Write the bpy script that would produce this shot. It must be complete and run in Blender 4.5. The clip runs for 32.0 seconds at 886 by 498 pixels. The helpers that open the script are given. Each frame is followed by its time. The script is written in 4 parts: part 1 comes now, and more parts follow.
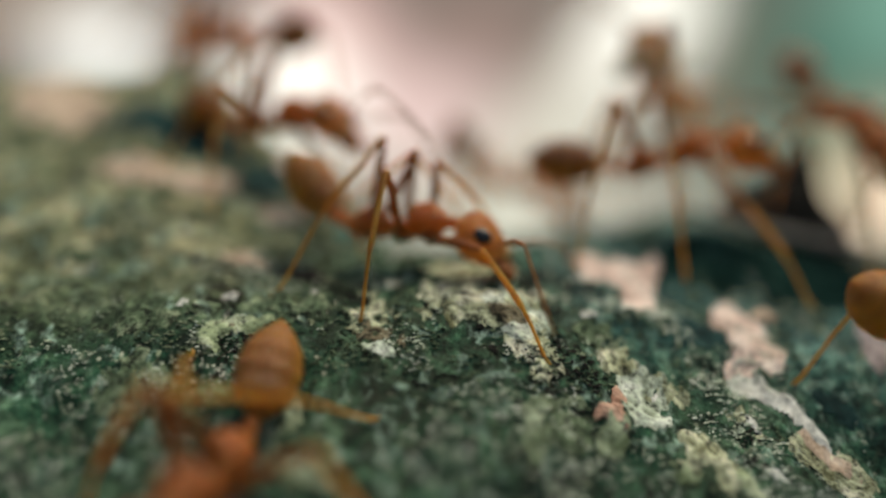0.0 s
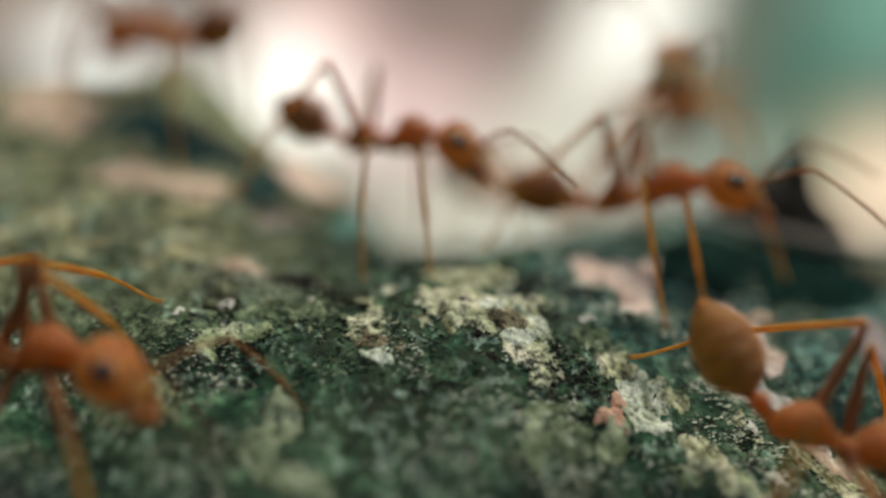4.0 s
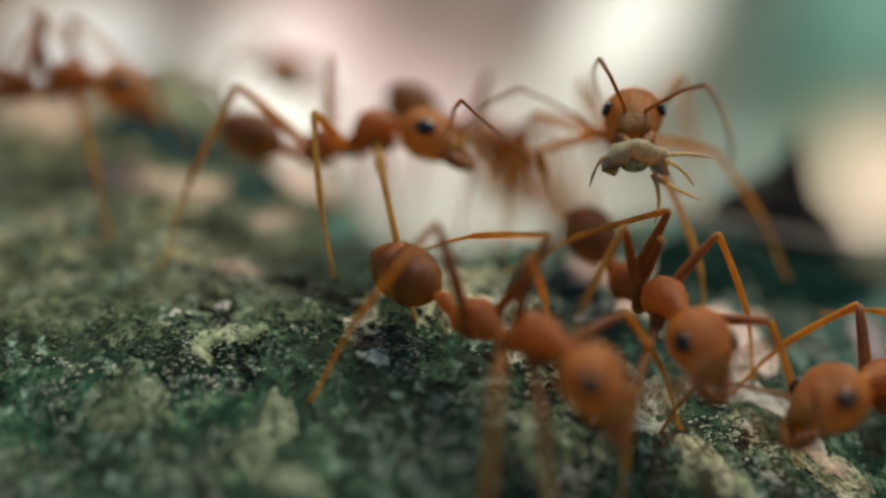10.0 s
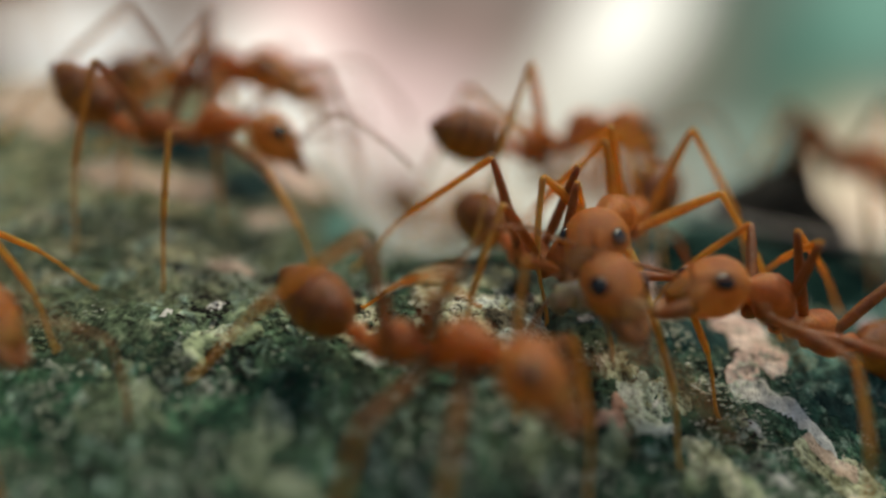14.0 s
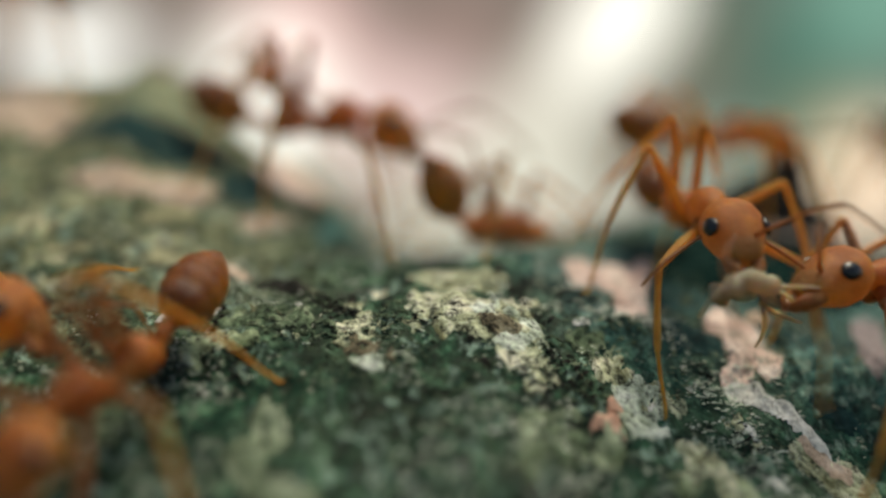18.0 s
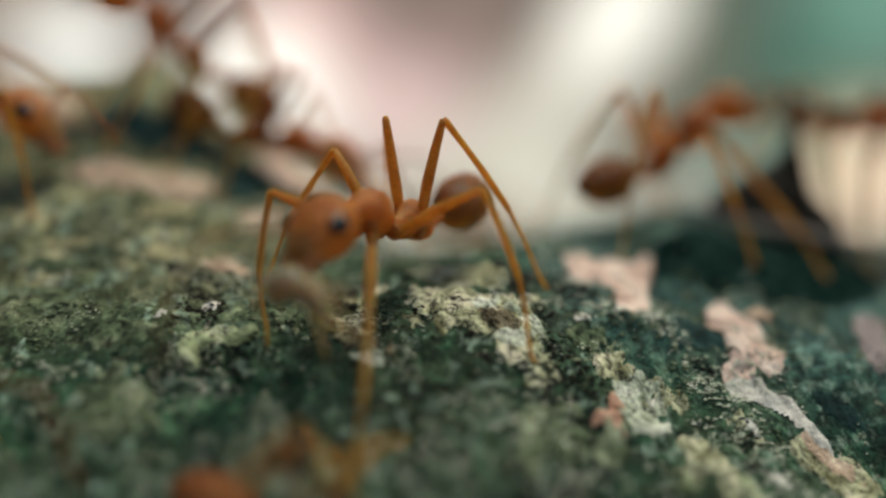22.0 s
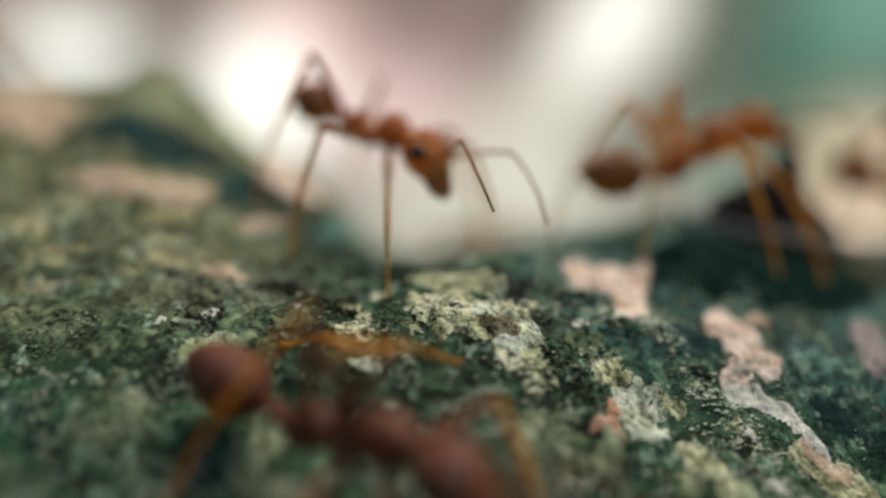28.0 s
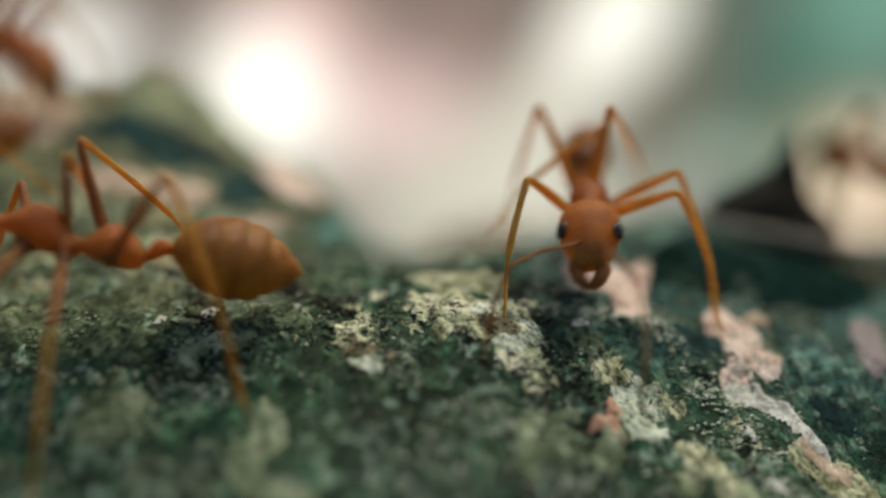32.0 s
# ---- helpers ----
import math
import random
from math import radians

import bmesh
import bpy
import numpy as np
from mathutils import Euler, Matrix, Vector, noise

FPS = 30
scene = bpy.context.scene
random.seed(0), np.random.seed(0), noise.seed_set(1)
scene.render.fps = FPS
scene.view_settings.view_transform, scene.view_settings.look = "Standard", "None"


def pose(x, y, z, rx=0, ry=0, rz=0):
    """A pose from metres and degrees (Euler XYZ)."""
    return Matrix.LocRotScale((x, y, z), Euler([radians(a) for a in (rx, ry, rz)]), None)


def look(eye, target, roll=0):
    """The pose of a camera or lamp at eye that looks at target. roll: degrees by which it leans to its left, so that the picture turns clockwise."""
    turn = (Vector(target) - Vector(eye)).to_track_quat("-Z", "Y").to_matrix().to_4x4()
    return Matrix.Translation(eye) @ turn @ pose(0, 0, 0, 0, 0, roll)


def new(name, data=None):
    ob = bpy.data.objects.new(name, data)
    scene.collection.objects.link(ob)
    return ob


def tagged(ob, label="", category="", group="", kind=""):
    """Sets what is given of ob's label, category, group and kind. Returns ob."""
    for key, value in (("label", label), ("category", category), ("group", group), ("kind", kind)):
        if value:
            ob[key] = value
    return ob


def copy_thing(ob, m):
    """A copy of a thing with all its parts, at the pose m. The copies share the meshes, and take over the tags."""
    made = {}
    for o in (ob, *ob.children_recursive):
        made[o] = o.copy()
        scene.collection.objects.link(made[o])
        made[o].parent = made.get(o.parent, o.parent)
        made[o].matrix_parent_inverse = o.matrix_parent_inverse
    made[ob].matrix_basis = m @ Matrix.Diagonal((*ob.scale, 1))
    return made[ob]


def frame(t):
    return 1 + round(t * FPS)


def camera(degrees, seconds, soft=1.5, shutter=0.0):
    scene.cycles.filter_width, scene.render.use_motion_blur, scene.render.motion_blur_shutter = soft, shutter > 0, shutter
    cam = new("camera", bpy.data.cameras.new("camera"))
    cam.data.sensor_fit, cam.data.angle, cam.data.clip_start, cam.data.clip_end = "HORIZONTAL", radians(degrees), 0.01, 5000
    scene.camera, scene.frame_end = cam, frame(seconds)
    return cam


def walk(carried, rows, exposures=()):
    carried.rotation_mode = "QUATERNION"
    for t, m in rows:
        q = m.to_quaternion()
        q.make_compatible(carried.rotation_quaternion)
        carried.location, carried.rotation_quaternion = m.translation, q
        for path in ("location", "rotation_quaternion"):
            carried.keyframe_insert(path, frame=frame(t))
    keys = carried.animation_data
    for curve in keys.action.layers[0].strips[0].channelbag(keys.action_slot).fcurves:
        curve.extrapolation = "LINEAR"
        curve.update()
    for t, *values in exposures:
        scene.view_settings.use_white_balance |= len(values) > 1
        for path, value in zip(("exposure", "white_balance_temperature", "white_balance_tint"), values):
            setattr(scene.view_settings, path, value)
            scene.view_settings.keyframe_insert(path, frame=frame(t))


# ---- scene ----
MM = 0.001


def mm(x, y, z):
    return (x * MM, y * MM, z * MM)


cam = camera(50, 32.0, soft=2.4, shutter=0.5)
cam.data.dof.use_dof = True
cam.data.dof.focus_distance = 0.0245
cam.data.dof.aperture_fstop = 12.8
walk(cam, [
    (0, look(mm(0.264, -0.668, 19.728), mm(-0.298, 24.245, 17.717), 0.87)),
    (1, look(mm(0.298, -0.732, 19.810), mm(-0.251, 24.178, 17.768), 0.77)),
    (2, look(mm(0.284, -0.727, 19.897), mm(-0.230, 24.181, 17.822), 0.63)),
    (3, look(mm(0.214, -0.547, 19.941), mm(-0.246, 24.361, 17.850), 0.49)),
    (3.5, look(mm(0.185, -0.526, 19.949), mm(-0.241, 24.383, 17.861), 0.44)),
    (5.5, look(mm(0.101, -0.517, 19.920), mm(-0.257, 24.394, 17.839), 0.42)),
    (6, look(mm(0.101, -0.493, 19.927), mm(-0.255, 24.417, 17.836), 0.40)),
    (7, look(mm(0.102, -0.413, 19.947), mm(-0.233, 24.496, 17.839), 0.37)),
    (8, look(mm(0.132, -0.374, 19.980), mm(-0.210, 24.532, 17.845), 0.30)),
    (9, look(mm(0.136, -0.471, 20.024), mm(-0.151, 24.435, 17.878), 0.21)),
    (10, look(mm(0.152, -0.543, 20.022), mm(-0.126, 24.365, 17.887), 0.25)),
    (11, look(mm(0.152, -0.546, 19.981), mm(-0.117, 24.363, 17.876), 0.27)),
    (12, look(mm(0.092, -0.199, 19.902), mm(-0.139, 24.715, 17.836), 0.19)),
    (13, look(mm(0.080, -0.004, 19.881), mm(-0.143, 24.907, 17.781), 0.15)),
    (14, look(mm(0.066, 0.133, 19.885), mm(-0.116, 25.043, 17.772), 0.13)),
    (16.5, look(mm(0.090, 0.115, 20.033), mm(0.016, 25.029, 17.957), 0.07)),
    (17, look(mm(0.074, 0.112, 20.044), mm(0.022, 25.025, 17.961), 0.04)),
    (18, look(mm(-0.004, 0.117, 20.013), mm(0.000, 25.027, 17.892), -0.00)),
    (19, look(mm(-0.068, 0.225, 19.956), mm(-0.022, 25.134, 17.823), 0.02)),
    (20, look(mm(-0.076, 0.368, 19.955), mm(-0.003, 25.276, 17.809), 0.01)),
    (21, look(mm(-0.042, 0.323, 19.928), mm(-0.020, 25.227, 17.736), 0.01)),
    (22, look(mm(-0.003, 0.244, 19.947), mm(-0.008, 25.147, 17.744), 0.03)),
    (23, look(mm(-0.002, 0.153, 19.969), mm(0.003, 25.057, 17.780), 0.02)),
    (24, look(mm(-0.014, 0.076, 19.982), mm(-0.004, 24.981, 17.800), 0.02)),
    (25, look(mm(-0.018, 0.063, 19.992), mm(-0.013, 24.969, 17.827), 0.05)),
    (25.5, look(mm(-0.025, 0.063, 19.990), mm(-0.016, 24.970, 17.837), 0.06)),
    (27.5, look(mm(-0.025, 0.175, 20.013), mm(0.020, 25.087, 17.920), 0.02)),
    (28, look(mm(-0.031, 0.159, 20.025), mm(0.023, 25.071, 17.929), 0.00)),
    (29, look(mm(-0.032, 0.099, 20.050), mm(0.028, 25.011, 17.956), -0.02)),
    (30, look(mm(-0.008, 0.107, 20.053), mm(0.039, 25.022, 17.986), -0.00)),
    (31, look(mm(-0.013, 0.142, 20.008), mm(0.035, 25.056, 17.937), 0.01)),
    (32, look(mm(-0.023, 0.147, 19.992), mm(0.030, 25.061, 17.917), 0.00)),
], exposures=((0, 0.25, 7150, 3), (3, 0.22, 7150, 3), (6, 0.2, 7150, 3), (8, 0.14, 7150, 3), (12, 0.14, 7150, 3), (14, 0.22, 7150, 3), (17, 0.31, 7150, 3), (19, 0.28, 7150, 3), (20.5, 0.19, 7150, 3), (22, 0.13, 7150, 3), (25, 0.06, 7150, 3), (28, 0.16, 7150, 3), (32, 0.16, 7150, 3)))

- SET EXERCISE
Exactly the lines from the line that has "return Matrix.LocRotScale((x, y, z), Euler([radians(a)" through the line that has "what is given" are to be repeated, both included, with nothing added.

- REPLY
    return Matrix.LocRotScale((x, y, z), Euler([radians(a) for a in (rx, ry, rz)]), None)


def look(eye, target, roll=0):
    """The pose of a camera or lamp at eye that looks at target. roll: degrees by which it leans to its left, so that the picture turns clockwise."""
    turn = (Vector(target) - Vector(eye)).to_track_quat("-Z", "Y").to_matrix().to_4x4()
    return Matrix.Translation(eye) @ turn @ pose(0, 0, 0, 0, 0, roll)


def new(name, data=None):
    ob = bpy.data.objects.new(name, data)
    scene.collection.objects.link(ob)
    return ob


def tagged(ob, label="", category="", group="", kind=""):
    """Sets what is given of ob's label, category, group and kind. Returns ob."""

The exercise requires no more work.